Researchers are experiencing an innovative shift toward online distribution of their work, and metrics related to online scholarly influence are gaining importance. Our objectives were to determine which types of online activity are most prevalent in orthopaedics, to identify associated factors, and to explore a complementary approach to measuring overall scholarly influence using online activity and conventional citations.

Methods:

We performed a systematic review of randomized controlled trials of surgical or nonsurgical interventions in participants with, or at specific risk for, injuries and diseases of the musculoskeletal system. We collected data on online activity in social media, mainstream media, blogs, forums, and other sources from a commercial provider of alternative metric data for medical journals. We tested associations with use of negative binomial regression.

Results:

We identified 1,697 trials, published between 2011 and 2014, that had a total of 12,995 conventional citations and 15,068 online mentions. The median number of online mentions of each trial was 2 (interquartile range, 0 to 5). Twitter (82%) and Facebook (13%) mentions were the most prevalent types of online activity. Counts of online mentions correlated with conventional citations (r = 0.11, p < 0.01) but accumulated more rapidly. Higher total counts of online mentions were consistently associated with longer time since publication, higher journal impact factor, higher author h-index values, and less risk of bias (p < 0.01 for each).

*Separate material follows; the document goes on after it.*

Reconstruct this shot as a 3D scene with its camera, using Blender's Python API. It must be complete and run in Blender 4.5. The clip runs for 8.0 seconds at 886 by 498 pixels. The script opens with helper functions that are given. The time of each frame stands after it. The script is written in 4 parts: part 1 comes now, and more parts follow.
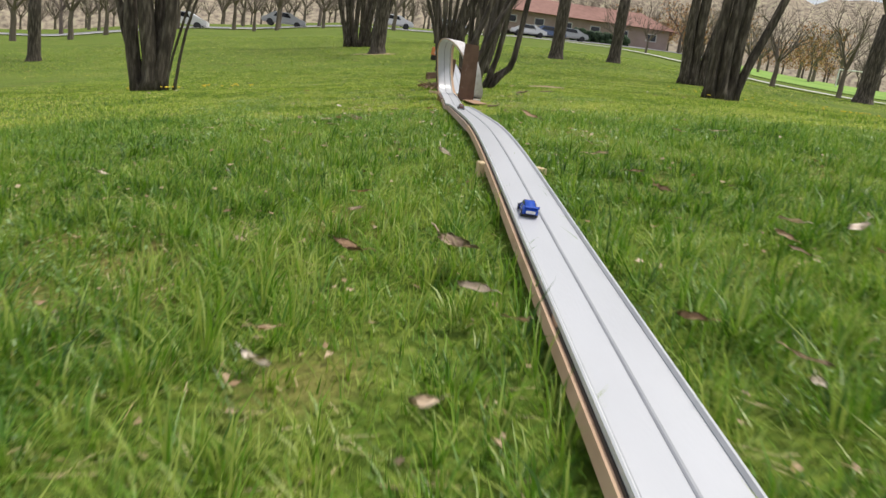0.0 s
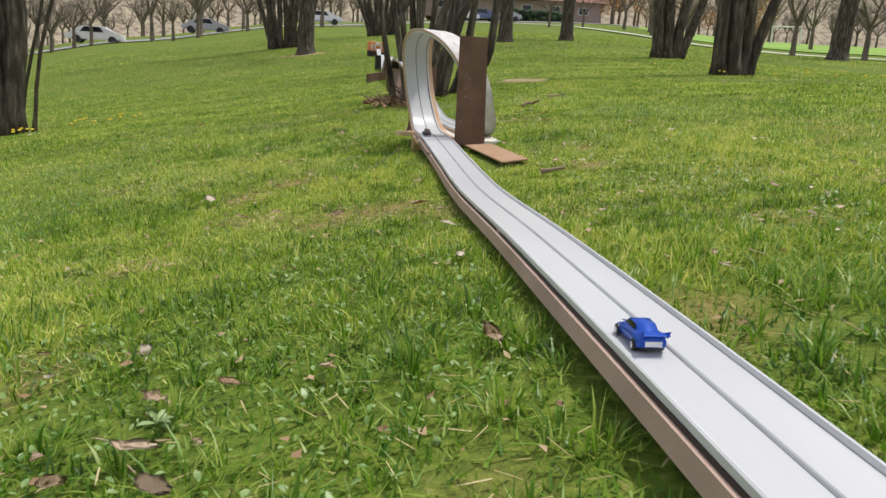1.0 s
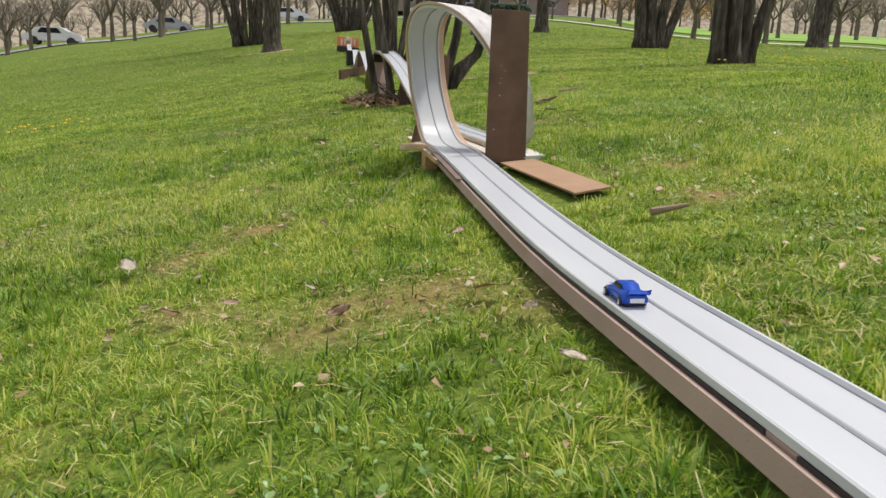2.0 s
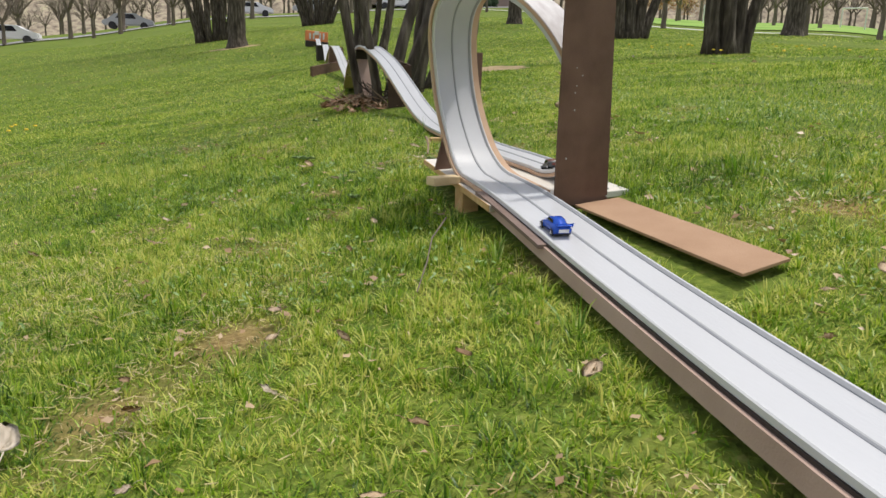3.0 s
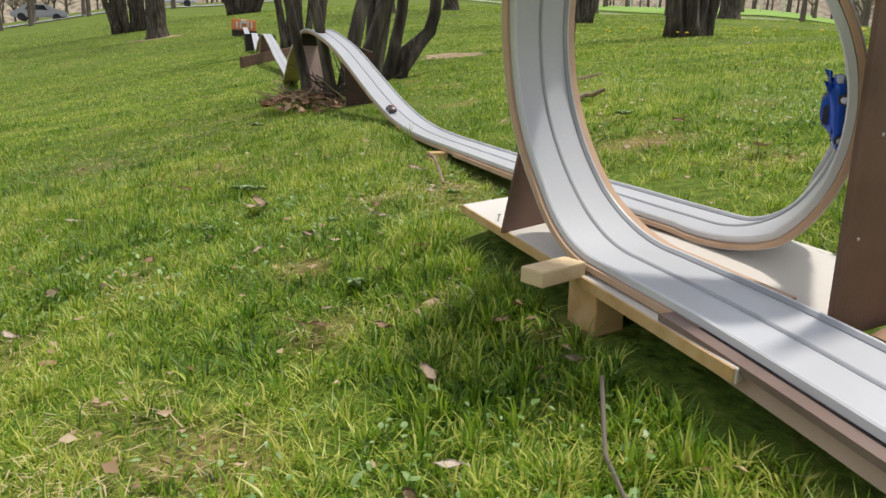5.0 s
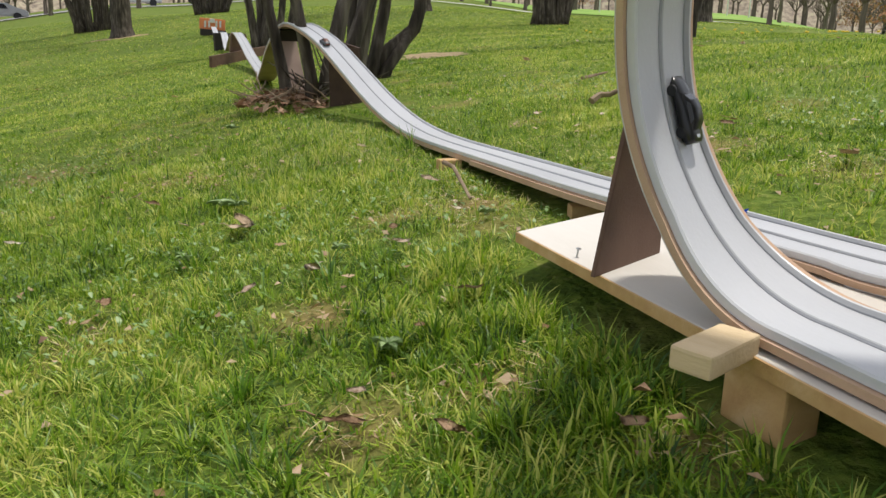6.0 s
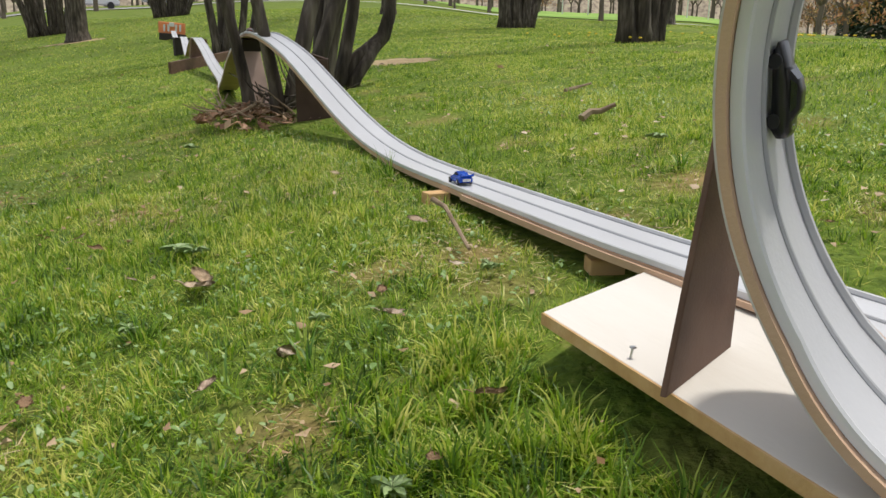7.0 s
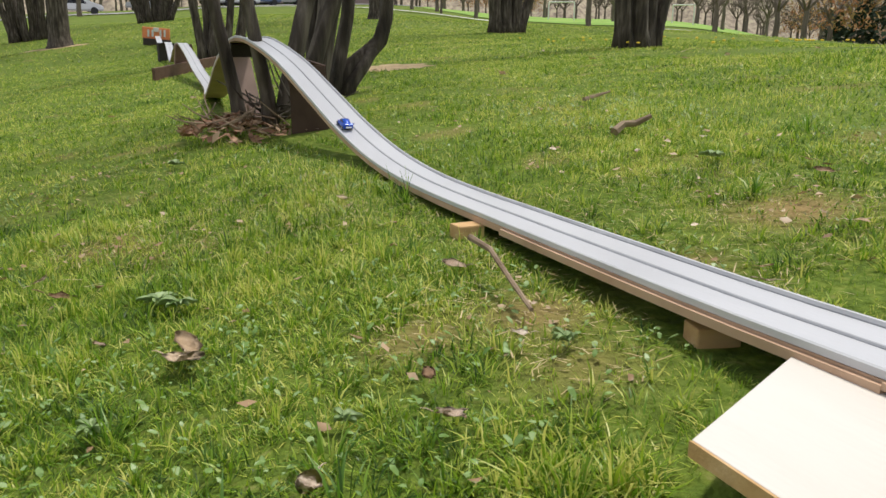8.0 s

We found the best model fit for a complementary approach by weighting citations and online mentions equally.

Conclusions:

Online activity in orthopaedics is dominated by activity on Twitter and Facebook and is associated with increasing time since publication, journal impact factor, and author h-index values, and less risk of bias. Institutions, publishers, funding agencies, and clinicians may consider a complementary approach to measuring scholarly influence that weights online mentions and conventional citations equally.